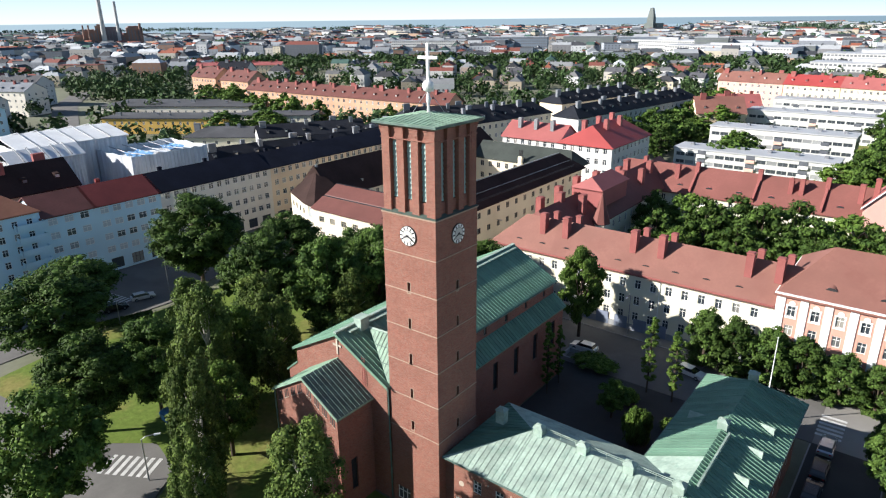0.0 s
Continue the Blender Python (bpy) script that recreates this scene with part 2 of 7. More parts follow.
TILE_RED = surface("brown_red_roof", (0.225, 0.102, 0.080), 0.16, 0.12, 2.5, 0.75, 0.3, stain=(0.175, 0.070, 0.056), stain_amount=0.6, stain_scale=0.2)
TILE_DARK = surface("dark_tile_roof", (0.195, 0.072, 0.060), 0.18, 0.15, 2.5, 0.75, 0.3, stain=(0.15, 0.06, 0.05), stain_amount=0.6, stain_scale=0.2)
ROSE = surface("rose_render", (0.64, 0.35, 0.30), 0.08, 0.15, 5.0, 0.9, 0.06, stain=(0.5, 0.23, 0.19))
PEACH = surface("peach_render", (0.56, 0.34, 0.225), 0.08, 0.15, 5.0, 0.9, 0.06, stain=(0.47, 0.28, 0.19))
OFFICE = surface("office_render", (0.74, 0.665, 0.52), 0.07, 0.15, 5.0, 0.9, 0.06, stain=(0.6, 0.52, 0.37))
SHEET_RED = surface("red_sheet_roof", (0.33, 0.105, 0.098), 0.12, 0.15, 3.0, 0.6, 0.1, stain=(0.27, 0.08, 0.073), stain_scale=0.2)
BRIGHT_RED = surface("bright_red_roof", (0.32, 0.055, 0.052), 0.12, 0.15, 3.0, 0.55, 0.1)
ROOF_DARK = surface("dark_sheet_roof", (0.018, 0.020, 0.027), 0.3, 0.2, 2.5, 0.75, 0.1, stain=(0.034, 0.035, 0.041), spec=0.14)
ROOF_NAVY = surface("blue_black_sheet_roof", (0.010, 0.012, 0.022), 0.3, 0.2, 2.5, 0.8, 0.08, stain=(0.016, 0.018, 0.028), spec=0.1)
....
• _INSTRUCTIONS FOR THE TASK_:
Transcribe each line above verbatim, with the pictures left out.

• _OUTPUT_:
0.0 s
Continue the Blender Python (bpy) script that recreates this scene with part 2 of 7. More parts follow.
TILE_RED = surface("brown_red_roof", (0.225, 0.102, 0.080), 0.16, 0.12, 2.5, 0.75, 0.3, stain=(0.175, 0.070, 0.056), stain_amount=0.6, stain_scale=0.2)
TILE_DARK = surface("dark_tile_roof", (0.195, 0.072, 0.060), 0.18, 0.15, 2.5, 0.75, 0.3, stain=(0.15, 0.06, 0.05), stain_amount=0.6, stain_scale=0.2)
ROSE = surface("rose_render", (0.64, 0.35, 0.30), 0.08, 0.15, 5.0, 0.9, 0.06, stain=(0.5, 0.23, 0.19))
PEACH = surface("peach_render", (0.56, 0.34, 0.225), 0.08, 0.15, 5.0, 0.9, 0.06, stain=(0.47, 0.28, 0.19))
OFFICE = surface("office_render", (0.74, 0.665, 0.52), 0.07, 0.15, 5.0, 0.9, 0.06, stain=(0.6, 0.52, 0.37))
SHEET_RED = surface("red_sheet_roof", (0.33, 0.105, 0.098), 0.12, 0.15, 3.0, 0.6, 0.1, stain=(0.27, 0.08, 0.073), stain_scale=0.2)
BRIGHT_RED = surface("bright_red_roof", (0.32, 0.055, 0.052), 0.12, 0.15, 3.0, 0.55, 0.1)
ROOF_DARK = surface("dark_sheet_roof", (0.018, 0.020, 0.027), 0.3, 0.2, 2.5, 0.75, 0.1, stain=(0.034, 0.035, 0.041), spec=0.14)
ROOF_NAVY = surface("blue_black_sheet_roof", (0.010, 0.012, 0.022), 0.3, 0.2, 2.5, 0.8, 0.08, stain=(0.016, 0.018, 0.028), spec=0.1)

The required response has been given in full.